Large High‐Temperature Piezoelectric Response of Lead‐free BiFeO3–BaTiO3 Originating from Relaxor Disorder

To date, no piezoelectric material system has been developed that would match the piezoelectric performance of the group of lead-based relaxor ferroelectrics, such as Pb(Mg1/3Nb2/3)O3-PbTiO3 (PMN-PT). In the quest to find alternatives, continuous efforts have been made to understand the complex microscopic origins leading to the large macroscopic piezoelectric response of PMN-PT and similar lead-based perovskites with relaxor characteristics.

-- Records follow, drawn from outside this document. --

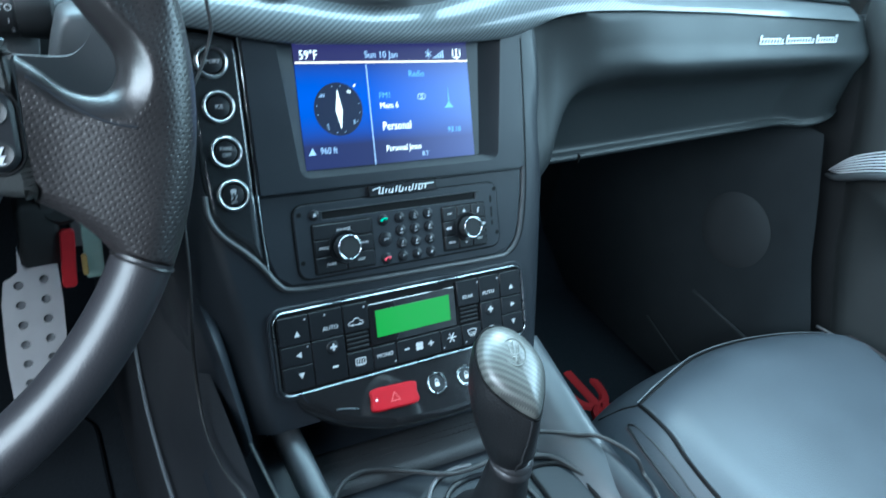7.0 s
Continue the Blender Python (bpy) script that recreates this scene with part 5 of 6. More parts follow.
def column():
    c = thing("steering_column", "black plastic steering column shroud with wiper stalk", "steering column", pose(-0.375, -0.05, 0.66))
    back = pose(0.375, 0.05, -0.66)
    # shroud
    rows = []
    for y, s, z in ((-0.11, 0.80, 0.672), (-0.08, 0.95, 0.668), (-0.03, 1.0, 0.662), (0.05, 1.0, 0.655), (0.12, 1.0, 0.65)):
        rows.append([(-0.375 + s * 0.075 * math.cos(t), y, z + s * 0.052 * math.sin(t)) for t in [2 * math.pi * k / 24 for k in range(24)]])
    part("shroud", loft(bmesh.new(), rows, True, True), PLASTIC, c, "", 60, back)
    # wiper stalk: broad barrel with a collar
    a, b = Vector((-0.306, -0.012, 0.700)), Vector((-0.2265, -0.0224, 0.7030))
    d = (b - a).normalized()
    m = Matrix.Translation(a) @ d.to_track_quat("Z", "Y").to_matrix().to_4x4()
    L = (b - a).length
    st = part("wiper_stalk", lathe(bmesh.new(), [(0, 0), (0.0085, 0.0), (0.0108, 0.012), (0.0128, 0.026), (0.0150, 0.050), (0.0158, 0.0620), (0.0153, 0.0626), (0.0153, 0.0634), (0.0162, 0.064), (0.0170, L - 0.004), (0.0150, L), (0, L)], 28, m), PLASTIC, c, "thick black wiper stalk", 40, back)
    for txt, x, y, s in (("OFF", 0.0135, 0.0065, 0.0046), ("AUTO", 0.0120, -0.0015, 0.0050), ("1", 0.0165, -0.0085, 0.0044), ("2", 0.0180, -0.0140, 0.0034)):
        ob = letters(txt, s, 0, 0, 0, DIM, c)
        ang = y / 0.0166
        ob.matrix_basis = back @ Matrix.Translation(a + d * 0.0435) @ pose(0, 0, 0, 68 - math.degrees(ang), 0, -7.4) @ pose(x, 0, 0.0133 + 0.088 * (0.0175 + x), 0, -5, 0)
    wm = smooth_open([(-0.0045, 0.0015, 0), (-0.002, 0.0032, 0), (0.002, 0.0032, 0), (0.0045, 0.0015, 0), (0.0022, -0.002, 0), (-0.0022, -0.002, 0), (-0.0045, 0.0015, 0)], 3)
    part("wiper_mark", tube(bmesh.new(), wm, 0.0004, 5), PRINT, c, "", 38, back @ Matrix.Translation(a + d * 0.043) @ pose(0, 0, 0, 72, 0, -7.4) @ pose(0, 0, 0.0151, 0, -5, 0))
    # gearshift paddle behind the spoke
    q = smooth_closed([(-0.290, 0.7005), (-0.256, 0.700), (-0.230, 0.6985), (-0.222, 0.7015), (-0.2165, 0.708), (-0.213, 0.717), (-0.206, 0.745), (-0.198, 0.747), (-0.203, 0.712), (-0.208, 0.682), (-0.230, 0.655), (-0.290, 0.645)], 4)
    bm = bmesh.new()
    prism(bm, q, -0.0025, 0.0025, 0.0014)
    part("shift_paddle", bm, PADDLE, c, "satin grey shift paddle", 50, back @ pose(0, -0.085, 0, 90, 0, 0))
    # added plate: its pale colour stands in for light on a surface behind
    q = [(-0.256, 0.660), (-0.2365, 0.660), (-0.2340, 0.692), (-0.2525, 0.692)]
    part("lit_plate", prism(bmesh.new(), q, -0.001, 0.004, 0.001), PADDLE, c, "pale grey plate for a lit patch under the stalk", 50, back @ pose(0, -0.014, 0, 90, 0, 0))
    q = smooth_closed([(-0.240, 0.655), (-0.196, 0.655), (-0.193, 0.680), (-0.196, 0.708), (-0.222, 0.712), (-0.2290, 0.700), (-0.2335, 0.680)], 4)
    part("column_cheek", prism(bmesh.new(), q, 0.0, 0.022, 0.003), FASCIA, c, "smooth grey cheek beside the column", 50, back @ pose(0, -0.040, 0, 90, 0, 0))
    part("lock_block", box(bmesh.new(), -0.264, -0.238, 0.0, 0.06, 0.514, 0.562, 0.004), RUBBER, c, "black ignition lock housing", 50, back)
    return c


column()


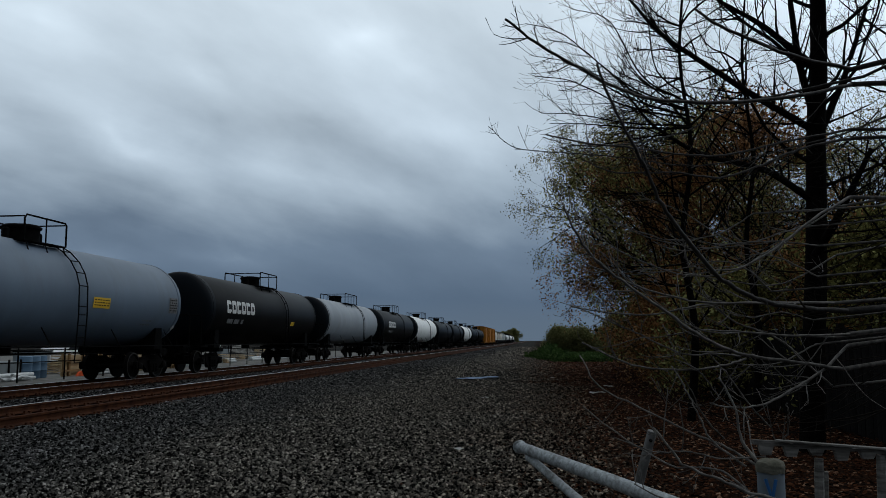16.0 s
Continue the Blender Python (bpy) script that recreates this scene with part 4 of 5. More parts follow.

Despite significant advances, it is still unclear whether those concepts can be efficiently used to develop lead-free relaxor ferroelectric alternatives. Here, a large piezoelectric response of BiFeO3-BaTiO3 (BFO-BTO) ceramics is reported, characterized by a d33 coefficient of 1200 pm V-1 measured at 325 °C, 1 kV cm-1 of driving field and 90 Hz of field frequency. While composed of multiple contributions, the large response is found to be dominated by a strongly nonlinear and hysteretic process, likely associated with the dynamics of hierarchically arranged nanodomain walls, thus resembling the mechanisms operating in lead-based relaxor materials. Although the response is triggered upon elevated thermal energy, the results provide valuable information about the microscopic behavior that can be potentially used to tailor the response of lead-free relaxor ferroelectrics and bring them closer to the highly performant lead-based perovskites.